E, ancora: “Alla Juventus Pietro regala anni straordinari fino al 1976 per un totale di 303 presenze e 130 gol. Ma le cifre e l’attaccamento alla maglia spiegano solo in parte l’amore della gente nei suoi confronti. Il suo coraggio nelle giocate, le sue reti in acrobazia, il suo spirito da lottatore lo rendono un idolo… Un amore che lo stadio Comunale tradusse con lo striscione con la scritta: ‘Anastasi Pelè bianco’. La vita di Pietro è stata un vero romanzo bianconero, negli anni 70′ Hurrà Juventus gli dedicò una narrazione a puntate per diversi numeri”.
Finita la parabola juventina, “Pietruzzu” era passato all’Inter, con cui si era aggiudicato la Coppa Italia del ’78. Quindi gli ultimi scampoli di carriera all’Ascoli (dal ’79 all’81) e in Svizzera al Lugano dove aveva chiuso con il calcio giocato nel 1982. In Nazionale ha vinto l’unico titolo europeo degli azzurri, quello di Roma ’68 nella doppia finale contro la Jugoslavia: suo il gol del 2-0 che chiuse i conti dopo il vantaggio di Riva. Con l’Italia 25 presenze e 8 gol. Uno scherzo in ritiro diventato incidente lo escluse, d’improvviso e proprio in extremis, dalla spedizione messicana del ‘70.
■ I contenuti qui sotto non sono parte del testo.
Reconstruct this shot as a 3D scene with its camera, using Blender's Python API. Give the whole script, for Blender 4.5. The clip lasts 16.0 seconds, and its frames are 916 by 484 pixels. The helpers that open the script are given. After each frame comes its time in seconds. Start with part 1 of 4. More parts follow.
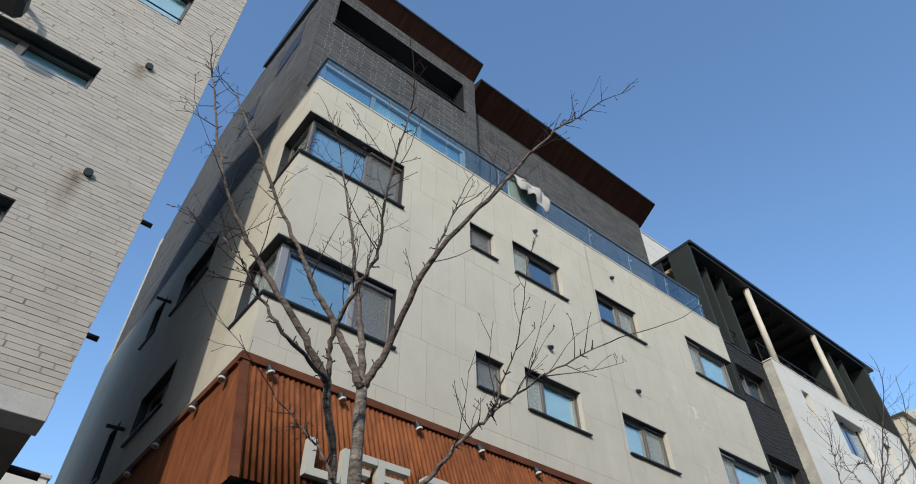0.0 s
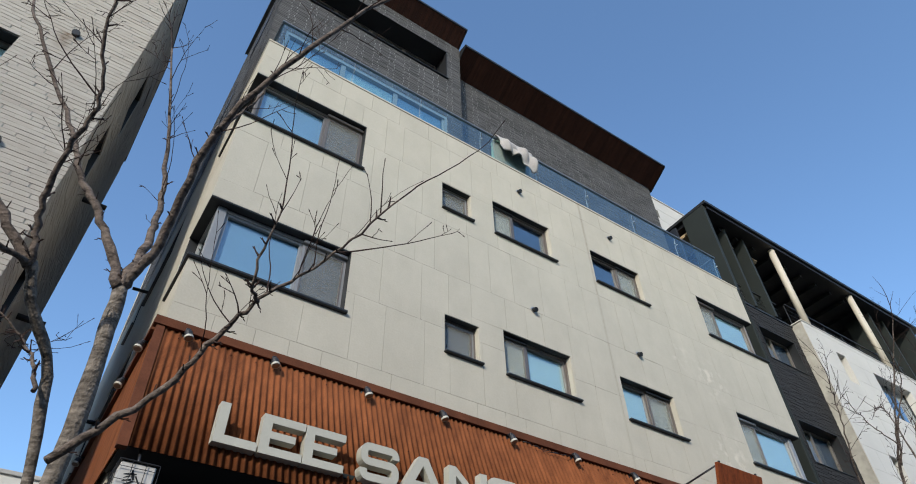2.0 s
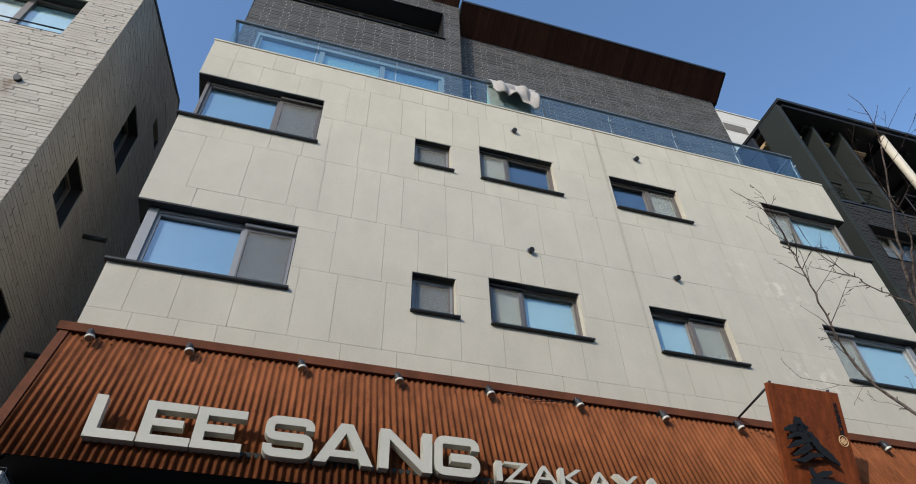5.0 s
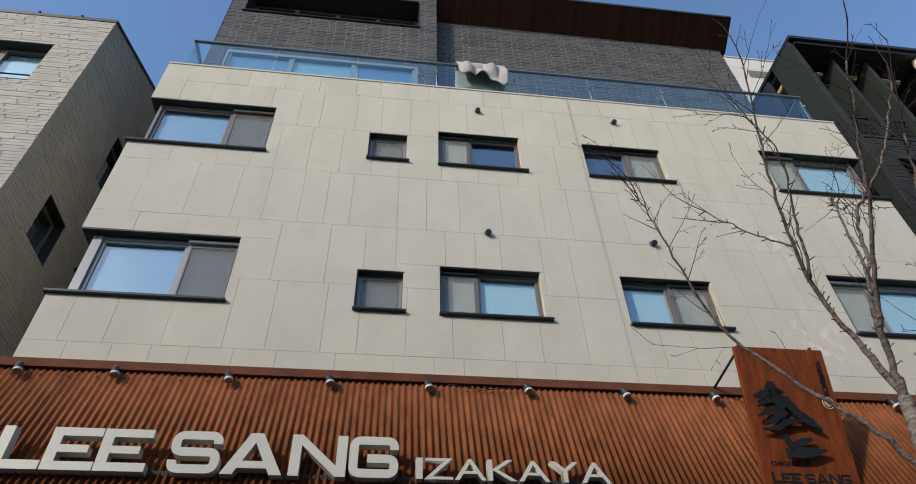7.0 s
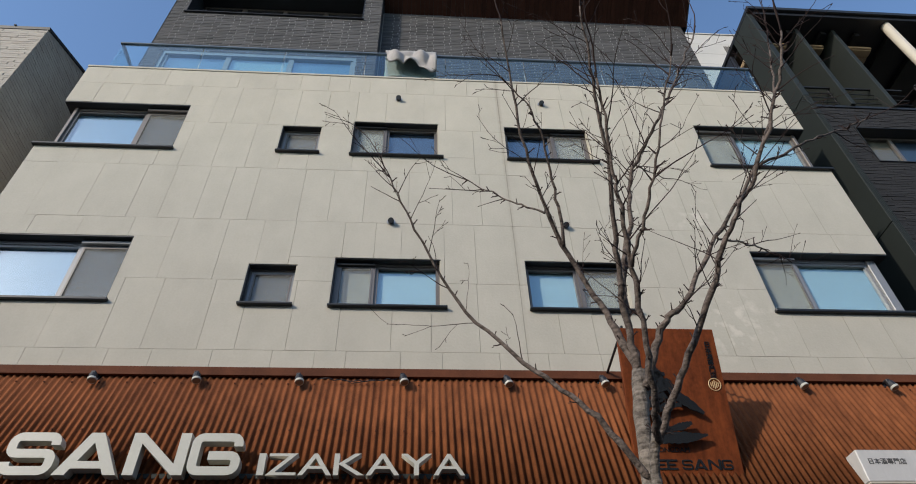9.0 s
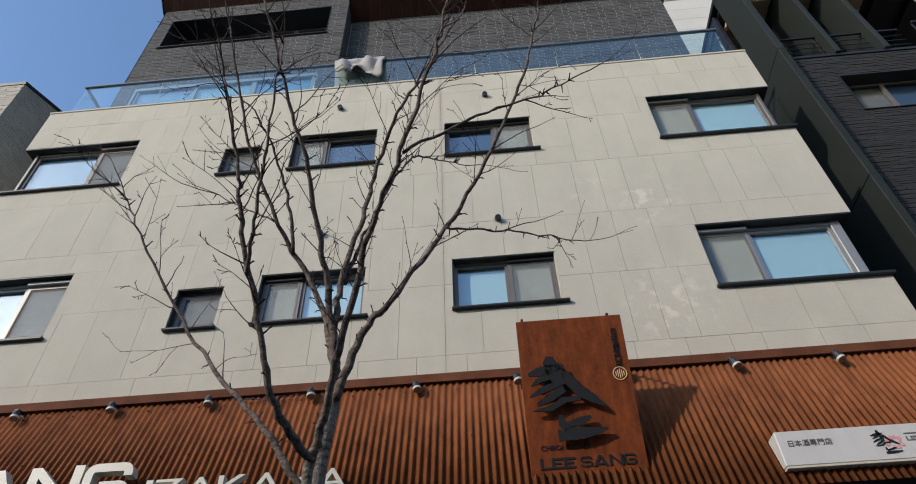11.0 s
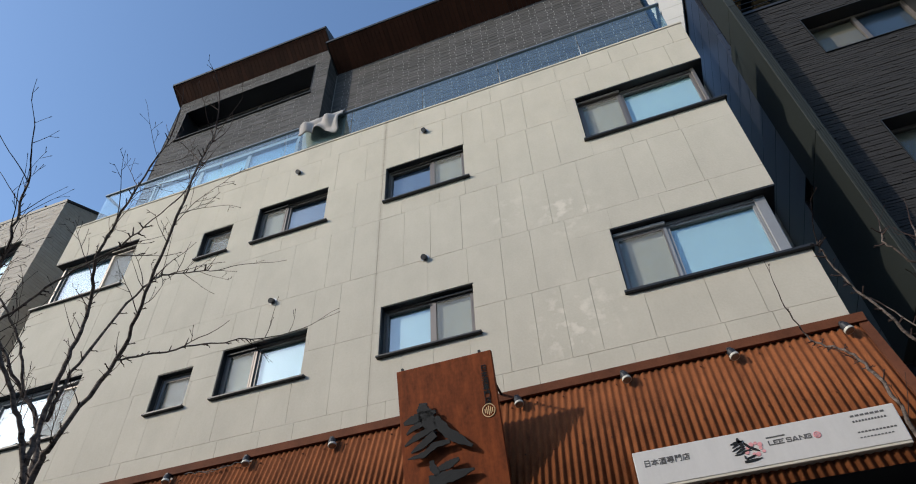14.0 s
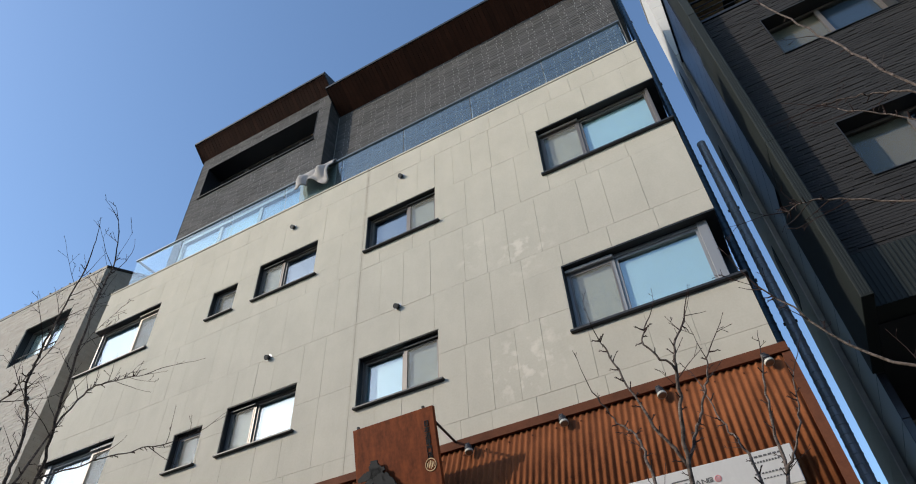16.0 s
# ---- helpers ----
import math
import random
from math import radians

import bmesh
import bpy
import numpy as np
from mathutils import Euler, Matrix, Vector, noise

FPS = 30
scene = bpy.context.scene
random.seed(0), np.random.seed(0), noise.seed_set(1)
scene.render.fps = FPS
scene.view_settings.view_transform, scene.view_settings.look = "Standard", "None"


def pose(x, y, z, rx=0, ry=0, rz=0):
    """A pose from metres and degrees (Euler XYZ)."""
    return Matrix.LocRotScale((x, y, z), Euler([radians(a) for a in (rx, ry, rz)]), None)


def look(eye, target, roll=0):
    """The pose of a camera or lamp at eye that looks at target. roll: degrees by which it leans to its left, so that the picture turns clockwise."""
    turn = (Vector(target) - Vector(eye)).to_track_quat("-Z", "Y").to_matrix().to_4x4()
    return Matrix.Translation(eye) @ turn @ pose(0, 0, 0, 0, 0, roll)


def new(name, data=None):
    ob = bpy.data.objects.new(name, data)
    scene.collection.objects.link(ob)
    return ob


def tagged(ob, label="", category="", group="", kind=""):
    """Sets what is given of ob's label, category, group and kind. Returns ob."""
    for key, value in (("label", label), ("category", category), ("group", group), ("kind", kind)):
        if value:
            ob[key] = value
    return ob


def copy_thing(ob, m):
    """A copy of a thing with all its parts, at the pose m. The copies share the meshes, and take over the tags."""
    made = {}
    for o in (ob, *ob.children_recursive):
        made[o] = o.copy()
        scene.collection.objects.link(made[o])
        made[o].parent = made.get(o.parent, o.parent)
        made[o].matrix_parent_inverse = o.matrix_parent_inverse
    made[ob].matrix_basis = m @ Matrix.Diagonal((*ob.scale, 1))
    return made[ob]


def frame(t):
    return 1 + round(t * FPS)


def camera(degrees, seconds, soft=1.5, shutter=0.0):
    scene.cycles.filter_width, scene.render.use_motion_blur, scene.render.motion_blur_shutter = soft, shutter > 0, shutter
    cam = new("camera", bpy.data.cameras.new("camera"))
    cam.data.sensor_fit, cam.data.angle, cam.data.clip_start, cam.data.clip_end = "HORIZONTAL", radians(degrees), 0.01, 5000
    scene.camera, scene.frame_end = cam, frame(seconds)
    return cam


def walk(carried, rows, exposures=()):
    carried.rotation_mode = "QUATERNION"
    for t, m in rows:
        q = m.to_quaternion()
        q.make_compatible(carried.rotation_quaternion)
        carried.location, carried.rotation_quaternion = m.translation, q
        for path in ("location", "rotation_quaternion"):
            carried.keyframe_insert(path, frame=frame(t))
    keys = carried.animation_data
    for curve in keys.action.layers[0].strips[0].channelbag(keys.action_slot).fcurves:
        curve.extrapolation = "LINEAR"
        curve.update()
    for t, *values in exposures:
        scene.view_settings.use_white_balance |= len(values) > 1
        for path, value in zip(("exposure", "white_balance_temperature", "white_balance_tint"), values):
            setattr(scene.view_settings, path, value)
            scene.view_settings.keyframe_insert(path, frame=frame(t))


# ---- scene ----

E’ stato attaccante di razza, e come scrive il giornalista Roberto Beccantini su Fb, “dallo scatto rapace, il tiro lampo e non tuono, gli stop a «inseguire» che, senza scalfirne la fame e la fama sotto porta, si trasformarono in una sorta di allegro marchio: di quel securo il fulmine tenea dietro al baleno… Non aveva le pupille schillaciane, Pietro, ma lo ricordava Era un centravanti d’area, piroettava in un fazzoletto, la sua polvere da sparo era l’istinto. Lascia il vuoto dei compagni di viaggio che ci hanno regalato un sospiro, un sorriso, un’avventura”.